The Theatreguide.London Review
There Came a Gypsy Riding
Almeida Theatre Winter-Spring 2007
Frank McGuinness's new play is a poetic and evocative study in love and grief, and also probably the funniest play about death you're ever likely to see.
An Irish family - parents and adult son and daughter - assemble at a beach house where, two years ago, another son killed himself.
It is clear from the start that none of the four have fully come to grips with the tragedy, or even with the process of mourning, and in the course of the play we watch them make the first steps toward the healing power of grief.
Mother has bottled down her emotions so tightly under the seal of carrying on as usual that an explosion into near-madness is inevitable. Father has done what fathers do, keeping his feelings hidden even from himself as he tries to be strong.
And son and daughter, starving for the release of open grieving, are barely holding themselves together.
Being Irish, they bicker and fight with a violence that would be frightening if their love for each other weren't so palpable.
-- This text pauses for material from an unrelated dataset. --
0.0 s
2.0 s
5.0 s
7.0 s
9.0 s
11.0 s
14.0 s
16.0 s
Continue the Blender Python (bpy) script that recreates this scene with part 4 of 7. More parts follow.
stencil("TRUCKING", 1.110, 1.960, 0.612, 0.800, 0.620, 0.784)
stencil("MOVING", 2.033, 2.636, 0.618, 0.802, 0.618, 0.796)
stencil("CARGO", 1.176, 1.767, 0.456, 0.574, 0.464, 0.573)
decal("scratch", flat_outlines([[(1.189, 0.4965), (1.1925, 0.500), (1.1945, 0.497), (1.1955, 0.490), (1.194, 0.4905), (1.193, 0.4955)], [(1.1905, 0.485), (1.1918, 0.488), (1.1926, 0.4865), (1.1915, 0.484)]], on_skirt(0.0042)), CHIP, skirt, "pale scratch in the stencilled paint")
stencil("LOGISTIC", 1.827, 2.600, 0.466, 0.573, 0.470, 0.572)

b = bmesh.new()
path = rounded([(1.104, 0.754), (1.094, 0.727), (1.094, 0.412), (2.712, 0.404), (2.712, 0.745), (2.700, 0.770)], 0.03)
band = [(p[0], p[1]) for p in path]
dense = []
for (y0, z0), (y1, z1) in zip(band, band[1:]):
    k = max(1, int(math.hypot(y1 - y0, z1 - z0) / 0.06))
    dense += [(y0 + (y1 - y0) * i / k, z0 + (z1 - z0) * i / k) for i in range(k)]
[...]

Being Irish, they express themselves in a rich and evocative poetry that always threatens to (and occasionally does) go over the top into bathos.
Being Irish, they express their darkest feelings with a mordant wit that is as inventive as it is hilarious.
And, being Irish, their playwright loves them all, wishes them well, and invites us to rejoice in the small steps toward emotional health that he guides them through.
Under Michael Attenborough's skilled direction, the production boasts at least two performances that are not likely to be bettered this year.
As the mother, Imelda Staunton displays a range from steely hardness to explosive loss of control, making every spot on that continuum real and deeply moving.
McGuinness gives her a back story of rising from village poverty and ignorance to a university lectureship to explain both her strength and her lapses into weakness, and Staunton plays all those notes to create a rich andf ull characterisation.
Matching her accomplishment is Eileen Atkins as the somewhat dotty distant cousin and neighbour who can switch in an instant from singing old rock'n'roll songs, to telling bizarre anecdotes whose most surprising aspect is that they actually have a point, to dropping an emotional bombshell at exactly the wrong - or perhaps, given that her dottiness has method in it - exactly the right moment.
There is a scene near the end of the play when her character has been banished from the house to sit at one side of the stage staring at the sea while the others talk inside. All the action is on their side of the stage, but so immersed in reality is Atkins that you will be watching her just sitting there.
Ian McElhinney as father and Elaine Cassidy and Aidan McArdle as the surviving children provide solid support, all contributing to the play's warmth, humour and touching beauty.